Rising a majestic 1,250 feet from the epicenter of Manhattan Island, the Empire State Building is one of the most powerful symbols of New York City and perhaps the most recognizable building in the world. As such, an almost overwhelming mass of tourists pass through its doors each year—some 3.5 million—to make their way up to its famous observatories.
To make the experience for these visitors as impressive as the structure itself, The Empire State Building Observatory (ESBO) is debuting the results of a four-year, $165 million renovation that includes the addition of tech-driven features that enrich the vertical adventure and guide the rest of one’s stay in New York. These technology appointments were carried out through a collaboration between AV integrator Diversified and creative digital studio Squint/Opera.

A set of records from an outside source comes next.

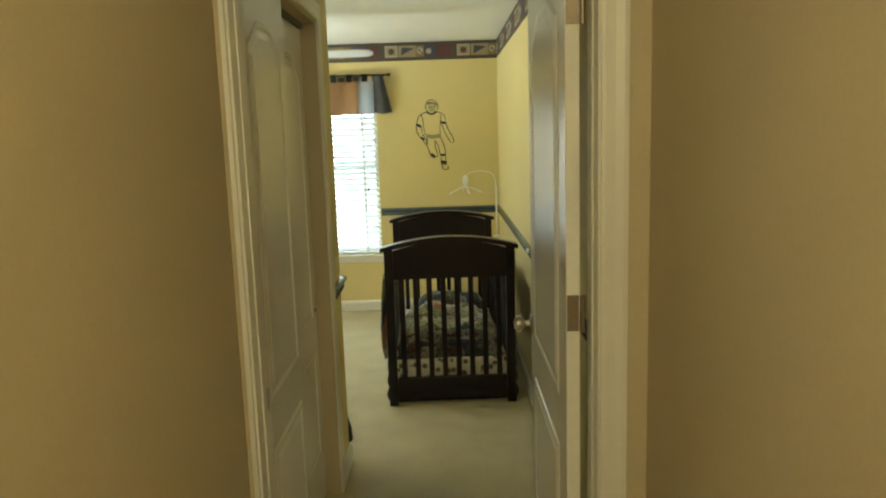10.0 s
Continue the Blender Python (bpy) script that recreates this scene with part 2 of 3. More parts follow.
structure("wall_closet_near", box(-1.25, -XR, YE, YE + 0.12, 0, ZC), HALL_PAINT, "plain wall between hall and closet")
# unseen left wall; its window opening is added for the side fill
lw = box(BX - 0.12, BX, CYE - 0.1, 5.0, 0, ZC)
box(BX - 0.12, BX, 6.2, YB + 0.12, 0, ZC, bm=lw)
box(BX - 0.12, BX, 5.0, 6.2, 0, 0.6, bm=lw)
box(BX - 0.12, BX, 5.0, 6.2, 1.9, ZC, bm=lw)
structure("wall_bedroom_left", lw, ROOM_PAINT, "yellow painted bedroom wall with a window")
structure("ceiling_bedroom", box(BX - 0.12, XR + 0.12, YE + 0.06, YB + 0.12, ZC, ZC + 0.1), CEILING_PAINT, "white textured bedroom ceiling", "ceiling")
structure("floor_bedroom", box(BX, XR, YE + 0.06, YB, -0.25, 0.0), BOUNCE_CARPET, "beige cut-pile carpet in the bedroom", "carpet")
structure("ground", box(-60, 60, YB + 0.6, 130, -3.1, -3.0), OUTSIDE, "grass outside the house", "ground")

# stairs: carpeted steps with rounded nosings
stairs = tagged(new("stairs"), "straight flight of beige carpeted stairs between white skirts", "stairs", kind="structure")


def step_bm(last):
    """One step: riser face set back under a rounded nosing, tread running back; nosing front at y 0, tread top at z 0."""
    r, over, th = 0.03, 0.032, 0.072
    prof = [(T + 0.05 if not last else 0.06, 0.0)]
    prof += [(0.075, 0.001), (r * 1.6, 0.0)]
    for i in range(7):
        a = math.pi / 2 + i * math.pi / 12
        prof.append((r + r * math.cos(a), -r + r * math.sin(a)))
    prof += [(-0.001, -th * 0.55), (0.001, -th * 0.7), (0.006, -th * 0.84), (0.014, -th * 0.95), (0.023, -th), (over - 0.002, -th - 0.004), (over + 0.001, -th - 0.012), (over, -th - 0.026), (over, -R - 0.01), (over + 0.03, -R - 0.02)]
    b = bmesh.new()
    n = 44
    rows = []
    for j in range(n + 1):
        x = -XS + 2 * XS * j / n
        row = []
        for y, z in prof:
            w = 0.003 * noise.noise(Vector((x * 7, y * 9, z * 9 + 3))) + 0.0024 * noise.noise(Vector((x * 21, y * 14, z * 14 + 8)))
            if last and y > 0.03:
                w, z = 0.25 * w, (-0.006 if y > 0.05 else z)
            edge = max(0.0, abs(x) - XS + 0.02) / 0.02
            row.append(b.verts.new((x, y + w + 0.008 * edge * (y < 0.03), z + w - 0.006 * edge * (z > -th) * (y < 0.03))))
        rows.append(row)
    for a, c in zip(rows, rows[1:]):
        for i in range(len(prof) - 1):
            b.faces.new((a[i], a[i + 1], c[i + 1], c[i]))
    for row in (rows[0], rows[-1]):
        back = [b.verts.new((row[0].co.x, T + 0.05 if not last else 0.06, -R - 0.02))]
        b.faces.new(row + back)
    b.faces.new([rows[0][0], rows[-1][0], b.verts.new((XS, 0.06, -0.05)), b.verts.new((-XS, 0.06, -0.05))])
    return b


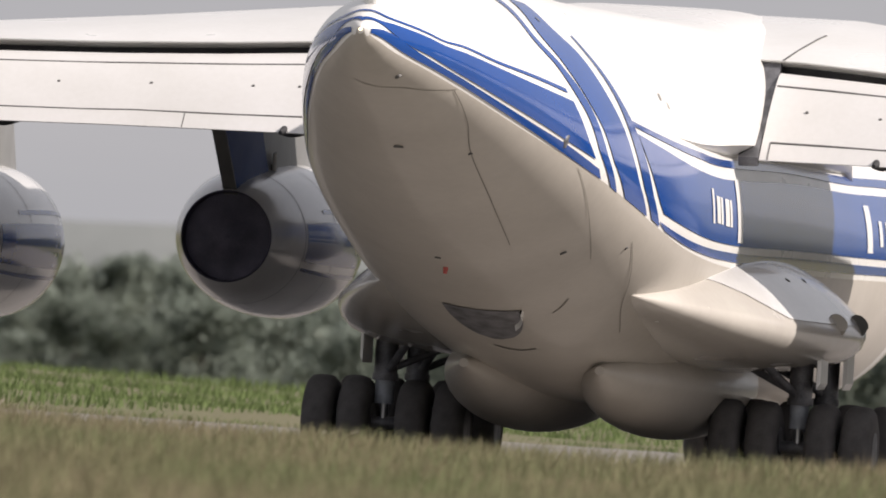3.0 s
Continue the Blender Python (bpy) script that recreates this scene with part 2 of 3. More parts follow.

“Managing the technology integration of the Empire State Building’s reimagination project was a once in a lifetime opportunity,” said Travis Heitchew, enterprise program manager at Diversified. “To bring modern and experiential exhibit technology to such a historic and iconic symbol for not only New York City, but the entire world, was a tremendous undertaking. I am so proud of the results and the Diversified team who stepped up to deliver a truly inspiring experience for all future ESBO visitors.”
“Most visitors, when they come to New York, the Empire State Building is the first place they go,” added Holly Houghton, head of production at Squint/Opera. “With this experience, visitors can orient themselves to the city and find unexpected places that they can go visit for the rest of their time.”
When guests arrive on the 80th floor, they come upon a series of touchscreen kiosks. Powered by data from NYC & Company, they serve up activity suggestions for tourists based on their length of stay in the city and their interests. “At the end they can either email it to themselves, scan a QR code, or just take a photo of it, and walk away with recommendations for 10 places to go that you never would have thought of,” Houghton said.
From there, visitors pass by some displays showing content such as a video on the design of the lighting systems that dramatically bring the building’s crown to life at night, as well as a massive 12-foot-long, 8-foot-high Leyard TWA Series LED video wall in a 5x4 configuration with a 1.2mm pixel pitch showcasing a selection of some of the best photographs of the Empire State Building in recent years. In these areas, directional pendant speakers provide audio while keeping noise bleed low.
Guests then progress to a circle of viewfinders, much like the ones located on the outdoor observatory deck on the 86th floor. Inside of each is a 360-degree video shot in a different location throughout the city, including Grand Central Terminal, Central Park, and the Brooklyn Bridge. Using accelerometers and spatial audio, visitors can pan through immersive representations of city landmarks that are visible from the building.
"Creating the audio for each of the different viewfinders meant capturing the real moments that happen at these iconic New York City locations every day and layering these recordings to recreate an immersive soundscape that really draws you into the heart of the city," said Rory White, composer and sound designer at Antfood, a creative audio studio that collaborated with Squint/Opera on the exhibits.
“The idea is as a visitor, you come here, go all through downstairs through the museum and galleries that tell you all about the building, then you come up here to the 80th floor, this is your first view,” Houghton said. “This is your first opportunity to take a breath, and look around. You’re technically still in line for the elevators to get to the 86th floor, but no one knows it.”
The experience doesn’t stop after coming down from the 86th or 102nd floor observatories, either. Their descent leads them back to the 80th floor, where they can use self-service kiosks to find and purchase their photos from their visit. According to Squint/Opera, these use facial recognition technology to locate each guest’s picture quickly.
Lastly, a series of interactive touchscreen kiosks with Intel RealSense cameras provide a parting treat for visitors. Displaying a dense mosaic of social media-tagged photos from the top of the building, users’ silhouettes are rendered live onscreen in the form of pointillism—with nighttime images making up the dark parts of their body’s outline. When touched, the displays magnify areas of images, so guests can look for their own posts.
“What began with the new observatory entrance opening in August 2018 is now as we intended: a fully educational and immersive journey which connects visitors from around the world to their emotional connections to the World’s Most Famous Building and helps them design their entire visit to New York City from the center of it all,” said Anthony E. Malkin, chairman and CEO of Empire State Realty Trust. “The completed Empire State Building Observatory elevates our guests’ experience, from our new entrance to the dramatic and exciting new 102nd floor. At 88 years young, the Empire State Building remains the icon of innovation, aspirations, and dreams, and is the vibrant ancestor of all tall buildings around the world.”